Particularly over the past five years, the organization began bringing on subcontractors, allowing the Corps’ scope of projects and job pathways to expand.
With focuses on debris removal, construction training, habitat restoration training, solar installation training, urban forestry, park construction, and much more, partnerships throughout the city allow participants to receive a direct track toward permanent job placement, opening doors not previously afforded to many of its members, said Knapp.
“A lot of folks were often time born in a circumstance out of their control,” said Knapp. “A lot of our bigger challenges are a lot of our folks didn’t have a lot of structure, they were on their own from an early age and trying to figure it out.”
When additional needs arise throughout the year, Corps members can assist, such as with local fire or erosion control. During the pandemic, Corps members even erected all the temporary testing facilities and did food distribution throughout Los Angeles.
Next year, the organization plans to begin a new program with Cal Fire, providing woodland fire fighting experience.
“As a Corps member, we always say we don’t run away from disaster, we run toward it, we’re here to serve,” said Knapp. “It’s that sense of leaving something tangible, whether it’s a tree in the ground, or building a new satellite site at DeForest Park.”
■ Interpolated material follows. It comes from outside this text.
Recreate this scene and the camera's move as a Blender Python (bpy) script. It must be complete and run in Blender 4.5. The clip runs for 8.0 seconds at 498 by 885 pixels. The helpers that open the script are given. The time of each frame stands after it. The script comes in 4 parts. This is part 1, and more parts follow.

The opportunity to explore different career paths is what keeps many members engaged and involved, said Knapp.
“It’s not a hand-out, its a hand up,” said Knapp.
With payment beginning at $16 an hour, Corps members can earn up to $17.50 an hour.
For the Conservation Corps participants who are formerly incarcerated, the program provides a second chance, said Knapp— a chance to start earning a steady income, receive education, and gain valuable work skills that can act as a stepping stone toward a future career.
“I love that we’re open to a lot of reentry folks, a lot of times employers don’t give those folks an opportunity,” said Knapp. “In my experience, some of the best, most productive, earnest folks I’ve ever worked with were in the justice system … They don’t want to squander that opportunity.”
While participants don’t always love the structure and rules at first, Knapp said, it’s a second chance program, and the Corps will always rehire.
“The rules are there because we care,” said Knapp. “If folks make it past that month, two months for sure, they’re hooked on a sense of belonging to something bigger than them, structure, a sense of pride.”
While many people may become involved with the Corps for the chance to earn an income, what keeps many involved is the camaraderie and the sense of giving back and being appreciated in the community, said Knapp.
“The community is getting something tangible, real, and in return, the young folks are getting jobs skills, structure they haven’t had, and I think they really crave that and cherish that, and a sense of service to their community and a sense of giving,” Knapp said.
Editor’s note: This story has been updated to reflect that program participants are between 18 and 26, and they can work to achieve their high school diploma.